Transcribe each line of the material as it is, and drop any picture.
───── Source excerpt ─────
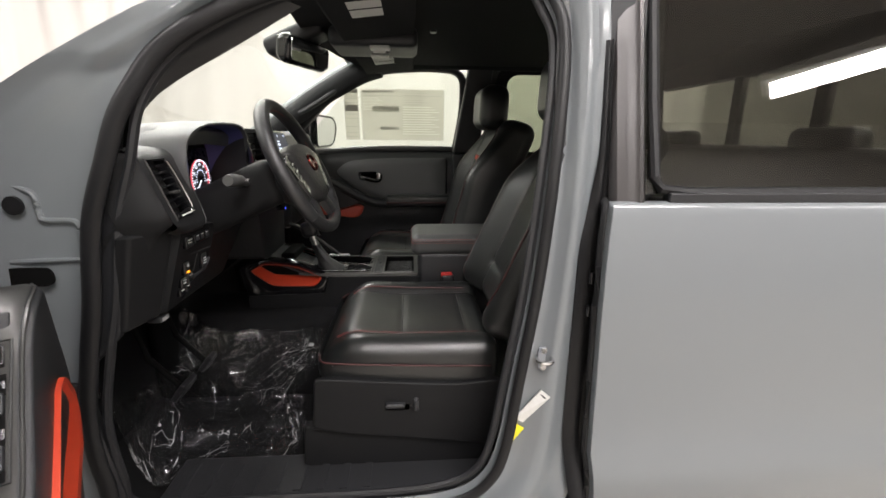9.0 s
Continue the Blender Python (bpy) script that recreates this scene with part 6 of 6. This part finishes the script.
# ---- passenger's door ----
def passenger_door():
    t = thing("passenger_door", (0.75, -0.1, 0.8), "closed passenger door with black trim, chrome lever and red pull", "car door")
    X = lambda w: 0.745 - w
    E = lambda w, y, z: Vector((X(w), y, z))
    rows = []
    for i in range(25):
        z0 = 0.62 + 0.755 * i / 24
        row = []
        for j in range(31):
            y = 0.40 - 0.93 * j / 30
            top = 1.362 + 0.018 * sstep(0.25, -0.05, y)
            z = z0 - (1.375 - top) * sstep(1.25, 1.375, z0)
            w = 0.02 - 0.06 * sstep(1.33, 1.375, z0) - 0.03 * sstep(0.70, 0.80, z) * sstep(1.03, 0.98, z)
            row.append(E(w, y, z))
        rows.append(row)
    part("trim_panel", sheet(rows, 0.0), PLASTIC_SOFT, t, "black soft-touch door trim", angle=60)
    part("belt_cap", tube(smooth_line([(0.775, 0.36, 1.350), (0.772, 0.22, 1.362), (0.770, 0.08, 1.372), (0.77, -0.1, 1.382), (0.77, -0.52, 1.384)], 5), 0.014, 8), mat("grey_belt_cap", (0.075, 0.075, 0.073), 0.32), t, "grey belt cap")
    ins = rounded([(0.110, 1.262), (0.045, 1.318), (-0.10, 1.332), (-0.47, 1.338), (-0.47, 1.11), (-0.15, 1.115), (-0.04, 1.145), (0.03, 1.20)], [0.03, 0.04, 0.05, 0.02, 0.02, 0.03, 0.05, 0.05], 4)
    c = Vector((-0.2, 1.22))
    # same black insert as the driver's, in the paler tone for brighter light
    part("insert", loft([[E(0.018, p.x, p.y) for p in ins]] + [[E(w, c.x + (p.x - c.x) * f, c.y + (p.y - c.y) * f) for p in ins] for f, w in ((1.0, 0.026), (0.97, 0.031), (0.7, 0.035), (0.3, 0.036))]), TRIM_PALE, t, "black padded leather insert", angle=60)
    part("groove", tube([E(0.021, p.x, p.y) for p in ins], 0.0045, 6, True), INK_DARK, t)
    part("armrest", rbox(E(0.055, -0.32, 1.118), (0.08, 0.34, 0.058), 0.018), LEATHER, t, "black leather armrest")
    part("piping", tube([E(0.096, -0.155 - 0.02 * k, 1.112) for k in range(17)], 0.003, 6), PIPING, t)
    cons = smooth_line([E(0.05, 0.22, 1.225), E(0.055, 0.12, 1.215), E(0.06, 0.02, 1.16), E(0.06, -0.08, 1.115), E(0.055, -0.18, 1.10)], 5)
    part("console", tube(cons, 0.030, 10, flat=0.7), PLASTIC_SOFT, t)
    part("window_switch", rbox(E(0.058, 0.085, 1.212), (0.026, 0.05, 0.012), 0.004, turn=Matrix.Rotation(radians(25), 3, "X")), PLASTIC, t)
    bowl = rounded([(-0.015, 1.225), (-0.010, 1.265), (-0.10, 1.268), (-0.135, 1.255), (-0.13, 1.215), (-0.10, 1.208)], 0.014)
    part("handle_bowl", loft([[E(0.036, p.x, p.y) for p in bowl], [E(0.040, p.x, p.y) for p in bowl], [E(0.036, -0.07 + (p.x + 0.07) * 0.8, 1.238 + (p.y - 1.238) * 0.75) for p in bowl]]), PIANO, t, "glossy black handle bowl")
    lev = smooth_line([E(0.046, -0.025, 1.240), E(0.052, -0.055, 1.236), E(0.052, -0.085, 1.228), E(0.048, -0.115, 1.226)], 4)
    part("door_lever", tube(lev, 0.0065, 10, flat=0.8), CHROME, t, "chrome door lever")
    part("lever_cap", rbox(E(0.046, -0.115, 1.245), (0.012, 0.022, 0.034), 0.005), CHROME, t)
    o = rounded([(0.245, 1.090), (0.20, 1.088), (0.09, 1.070), (0.0, 1.096), (-0.035, 1.085), (-0.02, 1.040), (0.02, 1.028), (0.19, 1.048)], [0.01, 0.01, 0.03, 0.01, 0.01, 0.02, 0.02, 0.03], 4)
    part("pull_trim", loft([[E(0.02, p.x, p.y) for p in o], [E(0.060, p.x, p.y) for p in o], [E(0.066, 0.09 + (p.x - 0.09) * 0.9, 1.064 + (p.y - 1.064) * 0.8) for p in o]]), RED, t, "orange-red pull trim", angle=30)
    # outer skin, glass, mirror
    part("outer_skin", prism([(0.86, 0.62, 0.50), (0.86, -0.60, 0.50), (0.86, -0.60, 1.32), (0.86, 0.62, 1.30)], (0.012, 0, 0)), PAINT, t, bevel=0.004)
    gl = [(0.785, 0.33, 1.345), (0.785, -0.56, 1.37), (0.715, -0.61, 1.76), (0.715, -0.16, 1.76), (0.735, 0.03, 1.67)]
    part("pane", prism(gl, (0.004, 0, 0)), GLASS_GREEN, t, "clear side glass")
    fr = smooth_line([(0.775, 0.385, 1.36), (0.755, 0.24, 1.515), (0.733, 0.06, 1.672), (0.715, -0.10, 1.745), (0.705, -0.30, 1.768), (0.702, -0.44, 1.768), (0.703, -0.505, 1.757), (0.707, -0.540, 1.725), (0.714, -0.549, 1.675), (0.735, -0.545, 1.55), (0.765, -0.515, 1.37)], 5)
    part("window_frame", tube(fr, 0.019, 8, up=(1, 0, 0)), RUBBER, t, "black window frame")
    sail = [(0.775, 0.40, 1.34), (0.775, 0.27, 1.34), (0.768, 0.285, 1.42), (0.752, 0.245, 1.52), (0.760, 0.30, 1.49)]
    part("sail_panel", prism(sail, (0.02, 0, 0)), PLASTIC, t)
    mc = Vector((0.955, 0.235, 1.465))
    f = Vector((-0.32, -0.94, 0.0)).normalized()
    s = Vector((0, 0, 1)).cross(f).normalized()
    mt = Matrix((s, f, Vector((0, 0, 1)))).transposed()
    part("mirror_housing", rbox(mc - f * 0.02, (0.25, 0.14, 0.19), 0.06, 5, 5, lambda v: Vector((v.x * (1 - 0.4 * sstep(0.0, -0.07, v.y)), v.y, v.z * (1 - 0.4 * sstep(0.0, -0.07, v.y)))), mt), PIANO, t, "glossy black mirror housing")
    part("mirror_glass", prism([mc + f * 0.052 + mt @ Vector((p.x, 0, p.y)) for p in rounded([(-0.098, -0.076), (0.070, -0.070), (0.116, 0.026), (0.085, 0.074), (-0.092, 0.080)], [0.030, 0.045, 0.040, 0.040, 0.030], 6)], f * 0.003), MIRROR, t, "mirror glass")
    part("mirror_rim", tube([mc + f * 0.052 + mt @ Vector((p.x, 0, p.y)) for p in rounded([(-0.102, -0.080), (0.073, -0.074), (0.121, 0.026), (0.088, 0.078), (-0.096, 0.084)], [0.030, 0.047, 0.042, 0.042, 0.030], 6)], 0.007, 8, True, 1, f), PIANO, t)
    part("mirror_stalk", rbox((0.84, 0.27, 1.40), (0.14, 0.06, 0.07), 0.02), PIANO, t)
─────
**Written solution**
9.0 s
Continue the Blender Python (bpy) script that recreates this scene with part 6 of 6. This part finishes the script.
# ---- passenger's door ----
def passenger_door():
    t = thing("passenger_door", (0.75, -0.1, 0.8), "closed passenger door with black trim, chrome lever and red pull", "car door")
    X = lambda w: 0.745 - w
    E = lambda w, y, z: Vector((X(w), y, z))
    rows = []
    for i in range(25):
        z0 = 0.62 + 0.755 * i / 24
        row = []
        for j in range(31):
            y = 0.40 - 0.93 * j / 30
            top = 1.362 + 0.018 * sstep(0.25, -0.05, y)
            z = z0 - (1.375 - top) * sstep(1.25, 1.375, z0)
            w = 0.02 - 0.06 * sstep(1.33, 1.375, z0) - 0.03 * sstep(0.70, 0.80, z) * sstep(1.03, 0.98, z)
            row.append(E(w, y, z))
        rows.append(row)
    part("trim_panel", sheet(rows, 0.0), PLASTIC_SOFT, t, "black soft-touch door trim", angle=60)
    part("belt_cap", tube(smooth_line([(0.775, 0.36, 1.350), (0.772, 0.22, 1.362), (0.770, 0.08, 1.372), (0.77, -0.1, 1.382), (0.77, -0.52, 1.384)], 5), 0.014, 8), mat("grey_belt_cap", (0.075, 0.075, 0.073), 0.32), t, "grey belt cap")
    ins = rounded([(0.110, 1.262), (0.045, 1.318), (-0.10, 1.332), (-0.47, 1.338), (-0.47, 1.11), (-0.15, 1.115), (-0.04, 1.145), (0.03, 1.20)], [0.03, 0.04, 0.05, 0.02, 0.02, 0.03, 0.05, 0.05], 4)
    c = Vector((-0.2, 1.22))
    # same black insert as the driver's, in the paler tone for brighter light
    part("insert", loft([[E(0.018, p.x, p.y) for p in ins]] + [[E(w, c.x + (p.x - c.x) * f, c.y + (p.y - c.y) * f) for p in ins] for f, w in ((1.0, 0.026), (0.97, 0.031), (0.7, 0.035), (0.3, 0.036))]), TRIM_PALE, t, "black padded leather insert", angle=60)
    part("groove", tube([E(0.021, p.x, p.y) for p in ins], 0.0045, 6, True), INK_DARK, t)
    part("armrest", rbox(E(0.055, -0.32, 1.118), (0.08, 0.34, 0.058), 0.018), LEATHER, t, "black leather armrest")
    part("piping", tube([E(0.096, -0.155 - 0.02 * k, 1.112) for k in range(17)], 0.003, 6), PIPING, t)
    cons = smooth_line([E(0.05, 0.22, 1.225), E(0.055, 0.12, 1.215), E(0.06, 0.02, 1.16), E(0.06, -0.08, 1.115), E(0.055, -0.18, 1.10)], 5)
    part("console", tube(cons, 0.030, 10, flat=0.7), PLASTIC_SOFT, t)
    part("window_switch", rbox(E(0.058, 0.085, 1.212), (0.026, 0.05, 0.012), 0.004, turn=Matrix.Rotation(radians(25), 3, "X")), PLASTIC, t)
    bowl = rounded([(-0.015, 1.225), (-0.010, 1.265), (-0.10, 1.268), (-0.135, 1.255), (-0.13, 1.215), (-0.10, 1.208)], 0.014)
    part("handle_bowl", loft([[E(0.036, p.x, p.y) for p in bowl], [E(0.040, p.x, p.y) for p in bowl], [E(0.036, -0.07 + (p.x + 0.07) * 0.8, 1.238 + (p.y - 1.238) * 0.75) for p in bowl]]), PIANO, t, "glossy black handle bowl")
    lev = smooth_line([E(0.046, -0.025, 1.240), E(0.052, -0.055, 1.236), E(0.052, -0.085, 1.228), E(0.048, -0.115, 1.226)], 4)
    part("door_lever", tube(lev, 0.0065, 10, flat=0.8), CHROME, t, "chrome door lever")
    part("lever_cap", rbox(E(0.046, -0.115, 1.245), (0.012, 0.022, 0.034), 0.005), CHROME, t)
    o = rounded([(0.245, 1.090), (0.20, 1.088), (0.09, 1.070), (0.0, 1.096), (-0.035, 1.085), (-0.02, 1.040), (0.02, 1.028), (0.19, 1.048)], [0.01, 0.01, 0.03, 0.01, 0.01, 0.02, 0.02, 0.03], 4)
    part("pull_trim", loft([[E(0.02, p.x, p.y) for p in o], [E(0.060, p.x, p.y) for p in o], [E(0.066, 0.09 + (p.x - 0.09) * 0.9, 1.064 + (p.y - 1.064) * 0.8) for p in o]]), RED, t, "orange-red pull trim", angle=30)
    # outer skin, glass, mirror
    part("outer_skin", prism([(0.86, 0.62, 0.50), (0.86, -0.60, 0.50), (0.86, -0.60, 1.32), (0.86, 0.62, 1.30)], (0.012, 0, 0)), PAINT, t, bevel=0.004)
    gl = [(0.785, 0.33, 1.345), (0.785, -0.56, 1.37), (0.715, -0.61, 1.76), (0.715, -0.16, 1.76), (0.735, 0.03, 1.67)]
    part("pane", prism(gl, (0.004, 0, 0)), GLASS_GREEN, t, "clear side glass")
    fr = smooth_line([(0.775, 0.385, 1.36), (0.755, 0.24, 1.515), (0.733, 0.06, 1.672), (0.715, -0.10, 1.745), (0.705, -0.30, 1.768), (0.702, -0.44, 1.768), (0.703, -0.505, 1.757), (0.707, -0.540, 1.725), (0.714, -0.549, 1.675), (0.735, -0.545, 1.55), (0.765, -0.515, 1.37)], 5)
    part("window_frame", tube(fr, 0.019, 8, up=(1, 0, 0)), RUBBER, t, "black window frame")
    sail = [(0.775, 0.40, 1.34), (0.775, 0.27, 1.34), (0.768, 0.285, 1.42), (0.752, 0.245, 1.52), (0.760, 0.30, 1.49)]
    part("sail_panel", prism(sail, (0.02, 0, 0)), PLASTIC, t)
    mc = Vector((0.955, 0.235, 1.465))
    f = Vector((-0.32, -0.94, 0.0)).normalized()
    s = Vector((0, 0, 1)).cross(f).normalized()
    mt = Matrix((s, f, Vector((0, 0, 1)))).transposed()
    part("mirror_housing", rbox(mc - f * 0.02, (0.25, 0.14, 0.19), 0.06, 5, 5, lambda v: Vector((v.x * (1 - 0.4 * sstep(0.0, -0.07, v.y)), v.y, v.z * (1 - 0.4 * sstep(0.0, -0.07, v.y)))), mt), PIANO, t, "glossy black mirror housing")
    part("mirror_glass", prism([mc + f * 0.052 + mt @ Vector((p.x, 0, p.y)) for p in rounded([(-0.098, -0.076), (0.070, -0.070), (0.116, 0.026), (0.085, 0.074), (-0.092, 0.080)], [0.030, 0.045, 0.040, 0.040, 0.030], 6)], f * 0.003), MIRROR, t, "mirror glass")
    part("mirror_rim", tube([mc + f * 0.052 + mt @ Vector((p.x, 0, p.y)) for p in rounded([(-0.102, -0.080), (0.073, -0.074), (0.121, 0.026), (0.088, 0.078), (-0.096, 0.084)], [0.030, 0.047, 0.042, 0.042, 0.030], 6)], 0.007, 8, True, 1, f), PIANO, t)
    part("mirror_stalk", rbox((0.84, 0.27, 1.40), (0.14, 0.06, 0.07), 0.02), PIANO, t)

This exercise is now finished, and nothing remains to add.